Serbia and Montenegro could join EU in 2025, says Brussels

 

Serbia and Montenegro could join the EU in 2025, the European commission has said, as Brussels seeks to renew the path to membership for six western Balkan states after years of distracting economic crises and enlargement fatigue.

“The future of the union is not bound to be at 27,” said the EU’s foreign policy chief, Federica Mogherini, referring to the number of countries that will be in the EU once Britain leaves in 2019. The 2025 goal was “not a target date, not a deadline”, she said, stressing that countries would only be able to join through merit-based processes that meant strengthening the rule of law and tackling organised crime and corruption.

Among the six western Balkan countries in the EU waiting room, only Serbia and Montenegro have started membership talks, but Mogherini said the rest could still catch up.
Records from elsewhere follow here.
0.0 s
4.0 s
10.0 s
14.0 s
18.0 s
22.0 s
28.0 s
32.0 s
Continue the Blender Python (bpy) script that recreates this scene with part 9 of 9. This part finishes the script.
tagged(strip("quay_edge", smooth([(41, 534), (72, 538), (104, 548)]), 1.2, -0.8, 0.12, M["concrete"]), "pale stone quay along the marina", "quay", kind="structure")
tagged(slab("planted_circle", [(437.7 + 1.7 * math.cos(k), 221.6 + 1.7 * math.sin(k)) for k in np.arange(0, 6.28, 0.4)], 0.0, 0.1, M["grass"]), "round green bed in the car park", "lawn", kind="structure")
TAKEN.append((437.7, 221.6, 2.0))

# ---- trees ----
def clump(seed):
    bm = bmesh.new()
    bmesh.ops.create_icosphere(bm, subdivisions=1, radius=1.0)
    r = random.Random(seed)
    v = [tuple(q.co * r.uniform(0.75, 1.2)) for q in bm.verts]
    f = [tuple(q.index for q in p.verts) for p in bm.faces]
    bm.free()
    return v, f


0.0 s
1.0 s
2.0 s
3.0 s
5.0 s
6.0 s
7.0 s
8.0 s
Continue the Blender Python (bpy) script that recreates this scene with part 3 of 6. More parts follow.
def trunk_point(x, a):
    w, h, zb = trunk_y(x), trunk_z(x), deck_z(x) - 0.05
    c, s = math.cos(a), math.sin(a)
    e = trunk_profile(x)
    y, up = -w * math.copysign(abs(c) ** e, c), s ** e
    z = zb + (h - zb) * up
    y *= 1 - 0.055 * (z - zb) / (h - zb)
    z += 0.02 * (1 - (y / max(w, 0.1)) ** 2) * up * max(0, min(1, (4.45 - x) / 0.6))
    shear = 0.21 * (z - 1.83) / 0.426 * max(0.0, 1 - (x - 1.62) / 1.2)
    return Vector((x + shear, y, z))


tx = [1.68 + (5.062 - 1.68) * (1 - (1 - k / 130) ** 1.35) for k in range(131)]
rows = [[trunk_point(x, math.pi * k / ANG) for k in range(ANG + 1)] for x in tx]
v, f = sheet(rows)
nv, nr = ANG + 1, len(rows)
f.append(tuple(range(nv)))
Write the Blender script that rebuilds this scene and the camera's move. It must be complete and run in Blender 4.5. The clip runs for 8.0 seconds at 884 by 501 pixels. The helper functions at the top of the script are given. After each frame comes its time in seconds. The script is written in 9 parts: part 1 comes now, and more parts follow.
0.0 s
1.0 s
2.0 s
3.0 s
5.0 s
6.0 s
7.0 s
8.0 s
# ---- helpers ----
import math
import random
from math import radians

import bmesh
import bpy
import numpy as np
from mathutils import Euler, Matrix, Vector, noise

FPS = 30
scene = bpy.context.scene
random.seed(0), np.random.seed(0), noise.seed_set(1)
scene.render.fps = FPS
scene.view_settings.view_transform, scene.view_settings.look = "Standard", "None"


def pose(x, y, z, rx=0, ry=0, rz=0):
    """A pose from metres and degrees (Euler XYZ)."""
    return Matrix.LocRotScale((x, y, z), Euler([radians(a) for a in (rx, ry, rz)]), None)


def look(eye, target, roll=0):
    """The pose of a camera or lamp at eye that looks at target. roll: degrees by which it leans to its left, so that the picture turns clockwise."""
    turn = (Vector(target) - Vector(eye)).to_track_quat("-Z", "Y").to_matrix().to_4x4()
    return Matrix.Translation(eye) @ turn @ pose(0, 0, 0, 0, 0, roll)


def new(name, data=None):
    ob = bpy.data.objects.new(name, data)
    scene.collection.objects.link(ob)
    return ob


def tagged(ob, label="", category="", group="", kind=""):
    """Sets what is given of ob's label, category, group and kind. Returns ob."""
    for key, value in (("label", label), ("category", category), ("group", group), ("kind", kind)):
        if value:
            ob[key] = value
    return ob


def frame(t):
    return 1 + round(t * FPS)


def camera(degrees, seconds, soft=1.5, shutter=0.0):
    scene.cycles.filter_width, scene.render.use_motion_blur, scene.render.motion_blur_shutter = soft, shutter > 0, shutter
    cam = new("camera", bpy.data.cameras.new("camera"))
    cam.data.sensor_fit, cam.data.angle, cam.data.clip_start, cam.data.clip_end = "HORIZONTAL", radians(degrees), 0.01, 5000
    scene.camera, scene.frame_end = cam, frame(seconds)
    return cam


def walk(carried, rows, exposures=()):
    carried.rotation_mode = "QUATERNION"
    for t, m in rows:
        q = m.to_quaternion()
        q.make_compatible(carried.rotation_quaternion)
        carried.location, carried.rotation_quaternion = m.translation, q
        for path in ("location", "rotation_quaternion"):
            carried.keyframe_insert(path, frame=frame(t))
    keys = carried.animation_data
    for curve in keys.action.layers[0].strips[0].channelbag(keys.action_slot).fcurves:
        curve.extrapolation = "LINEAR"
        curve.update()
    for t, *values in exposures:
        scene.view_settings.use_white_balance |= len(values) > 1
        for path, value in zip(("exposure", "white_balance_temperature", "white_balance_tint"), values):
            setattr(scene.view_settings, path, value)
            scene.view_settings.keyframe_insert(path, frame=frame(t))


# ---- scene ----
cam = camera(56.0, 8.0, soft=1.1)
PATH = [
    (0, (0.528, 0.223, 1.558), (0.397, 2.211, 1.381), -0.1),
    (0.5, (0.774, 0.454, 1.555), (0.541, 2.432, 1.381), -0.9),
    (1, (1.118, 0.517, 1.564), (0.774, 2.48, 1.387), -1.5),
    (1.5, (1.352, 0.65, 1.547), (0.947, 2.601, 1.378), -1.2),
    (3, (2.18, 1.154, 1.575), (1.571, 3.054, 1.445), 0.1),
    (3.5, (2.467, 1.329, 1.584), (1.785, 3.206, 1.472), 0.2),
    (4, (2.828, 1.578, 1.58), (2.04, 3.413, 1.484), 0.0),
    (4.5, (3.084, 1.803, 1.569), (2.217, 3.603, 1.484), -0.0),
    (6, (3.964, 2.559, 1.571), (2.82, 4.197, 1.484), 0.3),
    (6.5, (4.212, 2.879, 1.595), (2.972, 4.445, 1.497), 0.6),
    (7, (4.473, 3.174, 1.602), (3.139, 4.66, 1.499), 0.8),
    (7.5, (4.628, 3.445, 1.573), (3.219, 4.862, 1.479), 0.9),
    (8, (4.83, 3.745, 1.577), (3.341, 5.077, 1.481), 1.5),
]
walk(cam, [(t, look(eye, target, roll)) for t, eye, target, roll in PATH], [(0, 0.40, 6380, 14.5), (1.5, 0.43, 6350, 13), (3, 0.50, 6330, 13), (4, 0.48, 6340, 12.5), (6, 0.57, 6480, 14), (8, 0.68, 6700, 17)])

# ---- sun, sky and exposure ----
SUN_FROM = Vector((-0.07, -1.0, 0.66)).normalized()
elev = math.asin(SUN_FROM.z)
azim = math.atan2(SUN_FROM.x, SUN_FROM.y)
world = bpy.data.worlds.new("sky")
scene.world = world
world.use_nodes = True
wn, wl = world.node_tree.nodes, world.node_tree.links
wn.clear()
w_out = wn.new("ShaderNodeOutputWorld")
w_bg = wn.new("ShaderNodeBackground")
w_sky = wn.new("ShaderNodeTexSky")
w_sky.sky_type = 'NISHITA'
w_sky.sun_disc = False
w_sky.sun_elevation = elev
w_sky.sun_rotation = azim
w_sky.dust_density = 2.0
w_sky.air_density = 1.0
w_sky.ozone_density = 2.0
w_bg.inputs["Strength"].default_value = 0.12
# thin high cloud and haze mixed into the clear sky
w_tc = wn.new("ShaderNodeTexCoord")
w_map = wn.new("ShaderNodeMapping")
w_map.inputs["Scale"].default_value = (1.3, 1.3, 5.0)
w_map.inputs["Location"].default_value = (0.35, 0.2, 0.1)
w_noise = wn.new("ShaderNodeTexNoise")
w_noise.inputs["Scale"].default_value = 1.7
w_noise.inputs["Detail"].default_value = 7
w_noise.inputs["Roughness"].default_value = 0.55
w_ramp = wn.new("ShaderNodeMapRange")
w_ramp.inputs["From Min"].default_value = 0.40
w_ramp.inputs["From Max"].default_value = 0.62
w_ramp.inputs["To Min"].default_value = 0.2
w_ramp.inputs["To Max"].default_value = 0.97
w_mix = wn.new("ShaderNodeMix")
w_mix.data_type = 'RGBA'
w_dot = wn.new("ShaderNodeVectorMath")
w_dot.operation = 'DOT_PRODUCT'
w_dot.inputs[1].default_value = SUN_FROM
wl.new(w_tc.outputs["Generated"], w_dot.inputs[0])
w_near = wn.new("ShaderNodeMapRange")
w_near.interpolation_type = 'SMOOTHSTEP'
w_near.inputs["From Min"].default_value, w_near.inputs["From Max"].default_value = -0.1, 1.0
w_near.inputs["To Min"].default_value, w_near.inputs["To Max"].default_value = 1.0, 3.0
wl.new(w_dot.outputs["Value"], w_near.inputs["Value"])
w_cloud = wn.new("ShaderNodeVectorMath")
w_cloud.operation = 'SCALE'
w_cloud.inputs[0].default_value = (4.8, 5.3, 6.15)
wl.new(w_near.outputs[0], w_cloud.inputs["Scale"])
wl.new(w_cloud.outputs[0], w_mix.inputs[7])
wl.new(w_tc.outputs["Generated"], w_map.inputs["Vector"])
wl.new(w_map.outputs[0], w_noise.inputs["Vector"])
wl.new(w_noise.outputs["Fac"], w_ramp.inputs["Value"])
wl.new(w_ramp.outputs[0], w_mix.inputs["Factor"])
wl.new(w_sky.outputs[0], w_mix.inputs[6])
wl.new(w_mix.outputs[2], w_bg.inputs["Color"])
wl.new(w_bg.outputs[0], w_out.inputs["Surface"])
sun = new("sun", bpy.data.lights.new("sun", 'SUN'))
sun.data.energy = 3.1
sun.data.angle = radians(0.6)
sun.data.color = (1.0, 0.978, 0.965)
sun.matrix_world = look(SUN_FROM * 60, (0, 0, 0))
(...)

Albania and Macedonia are deemed to be making significant progress, while Bosnia-Herzegovina and Kosovo are further behind.

Jean-Claude Juncker, the European commission president, who ruled out any further EU enlargement at the start of his term in 2014, said the 2025 date was intended as “encouragement so the parties concerned work hard”. He said countries would not be allowed to join until border disputes were resolved. “This game of saying that this problem will be kicked into the long grass, after accession. I won’t accept it,” he said.

The EU has learned the hard way that long-running political disputes are harder to settle once countries are inside the bloc. Unsolved problems include the Slovenia-Croatia border dispute and the divided island of Cyprus.

In a western Balkans strategy paper published on Tuesday, the commission also announced it wanted “a more effective system … to tackle systemic threats to or breaches of the rule of law in any EU member state”.

The EU executive in Brussels has been engaged in a two-year standoff with Poland over changes to its judiciary, but critics say the process is cumbersome and has had little influence on the Polish government so far.

The strategy reflects the EU’s renewed attention to the region, as Russia and Turkey increase their influence, amid concerns about backsliding on democracy.

The UK’s departure from the EU means Balkan states will lose one of their strongest advocates, although Britain will host a summit on the western Balkans in July 2018. Some EU officials have raised eyebrows at the UK’s attempts to remain at the forefront of European integration in the Balkans.

The London summit follows an EU-Balkans summit in Bulgaria, which holds the EU’s rotating presidency. “The United Kingdom is leaving the European Union so the EU’s work on the western Balkans will be mainly done by the Bulgarian presidency,” one EU official said.